## WHAT THIS TASK INVOLVES
Repeat the material verbatim and drop the pictures.

** Begin DATASET EXCERPT **

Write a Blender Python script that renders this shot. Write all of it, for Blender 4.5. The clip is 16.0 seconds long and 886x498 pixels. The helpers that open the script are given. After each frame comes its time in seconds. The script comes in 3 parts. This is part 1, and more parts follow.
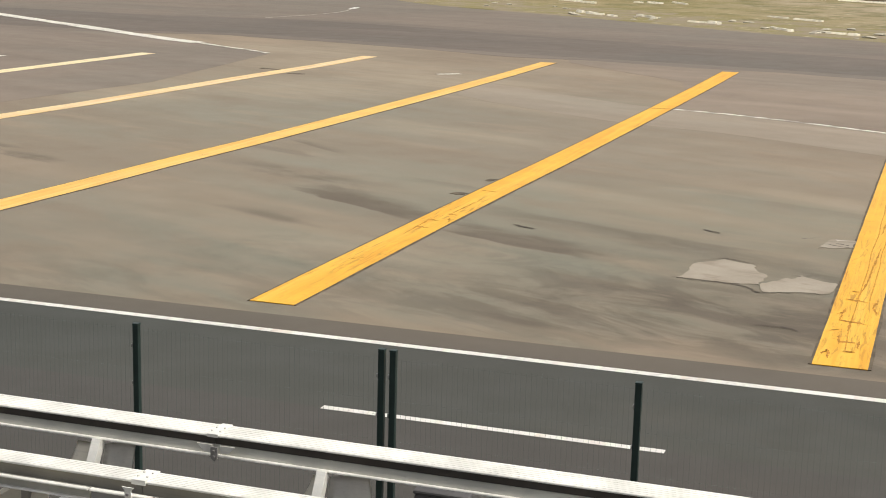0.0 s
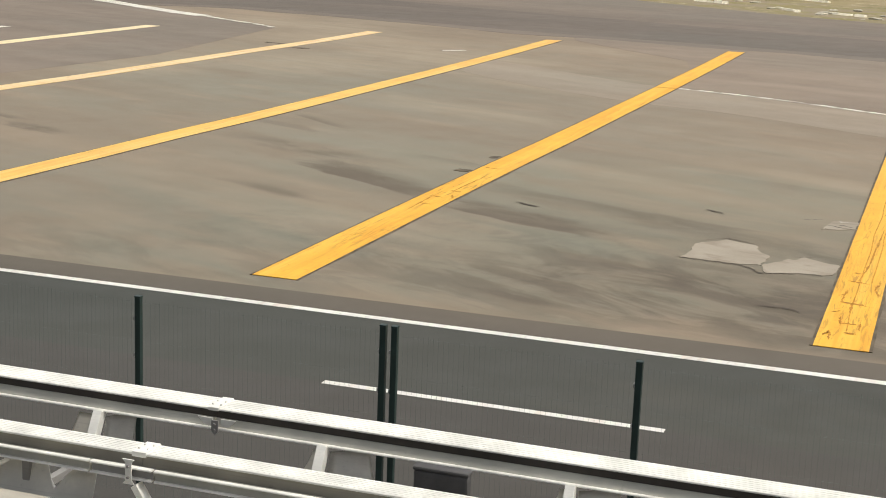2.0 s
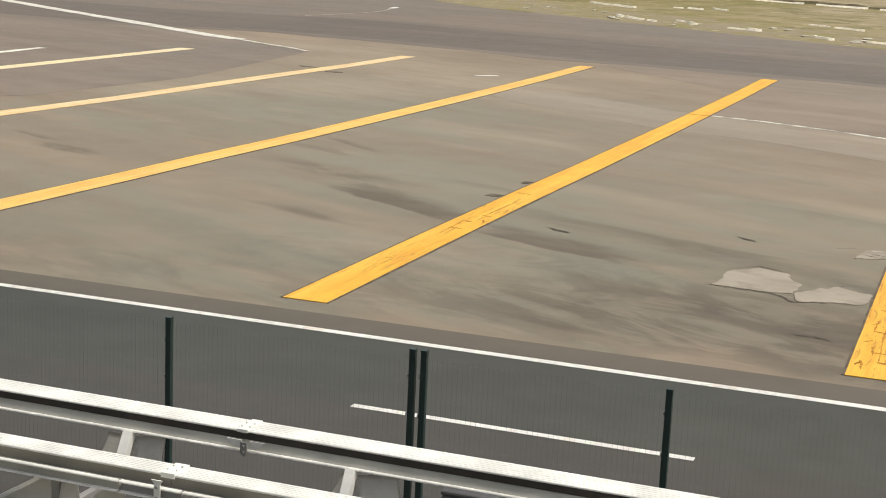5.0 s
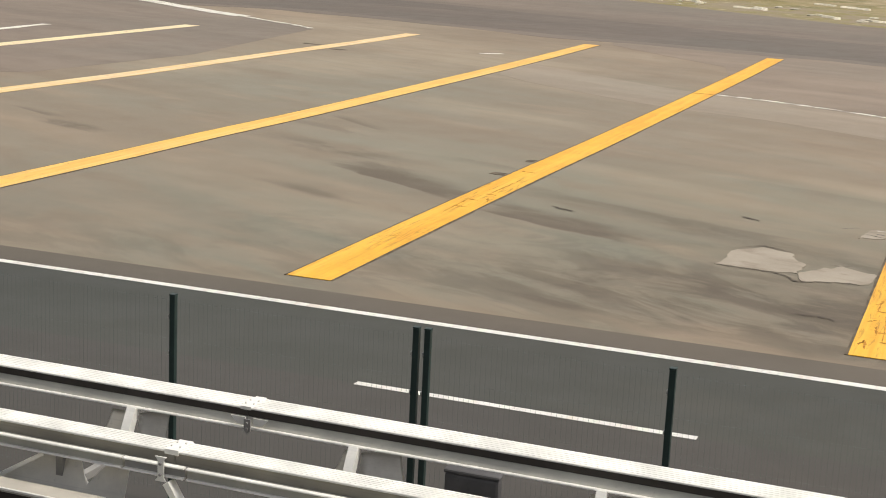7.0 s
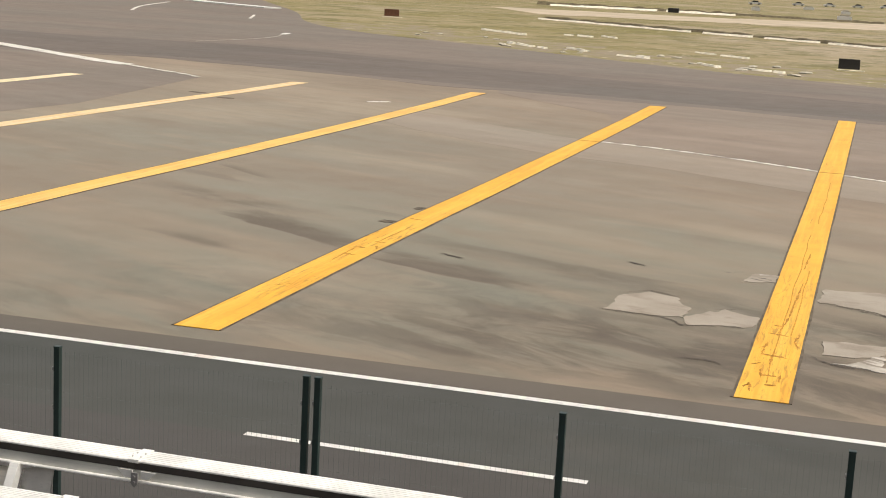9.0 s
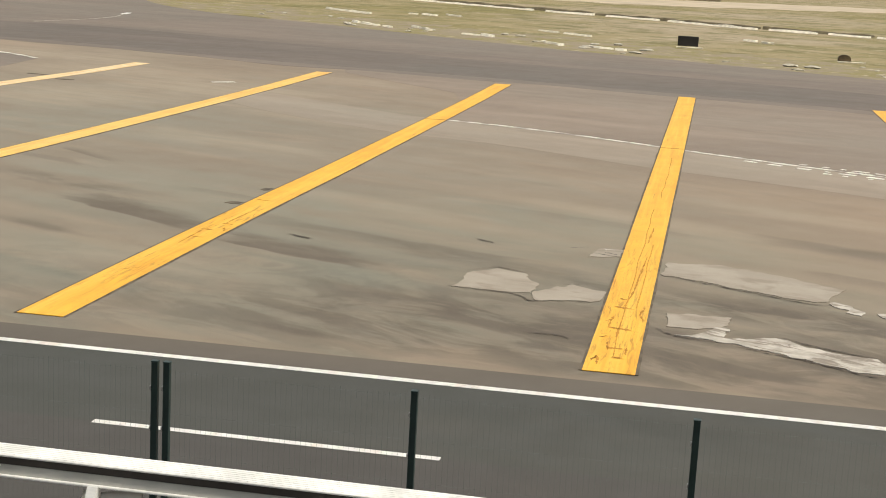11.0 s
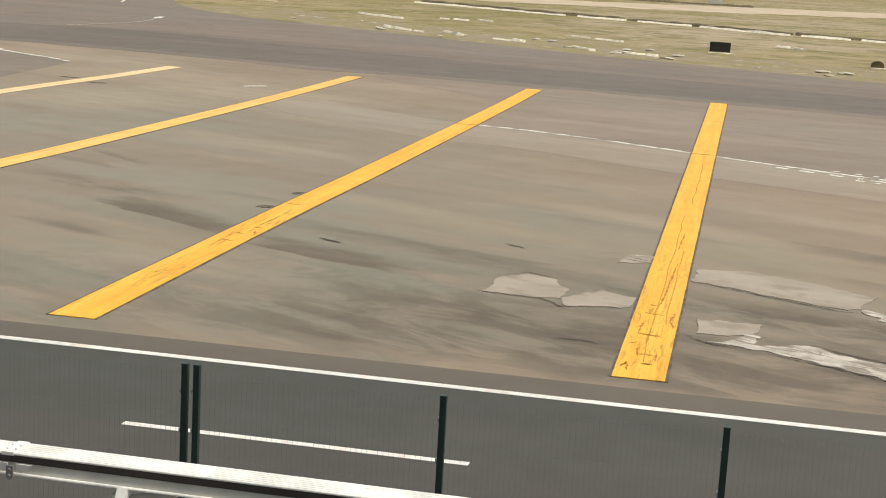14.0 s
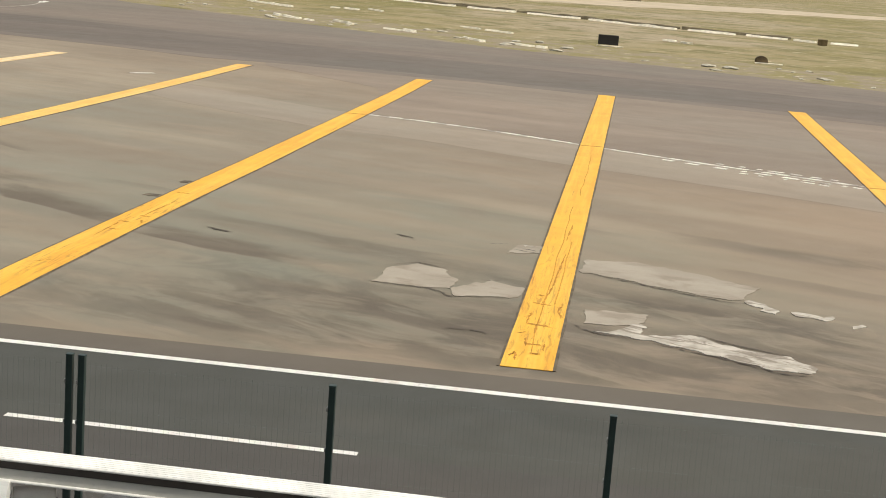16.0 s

** End DATASET EXCERPT **

## REPLY
Write a Blender Python script that renders this shot. Write all of it, for Blender 4.5. The clip is 16.0 seconds long and 886x498 pixels. The helpers that open the script are given. After each frame comes its time in seconds. The script comes in 3 parts. This is part 1, and more parts follow.
0.0 s
2.0 s
5.0 s
7.0 s
9.0 s
11.0 s
14.0 s
16.0 s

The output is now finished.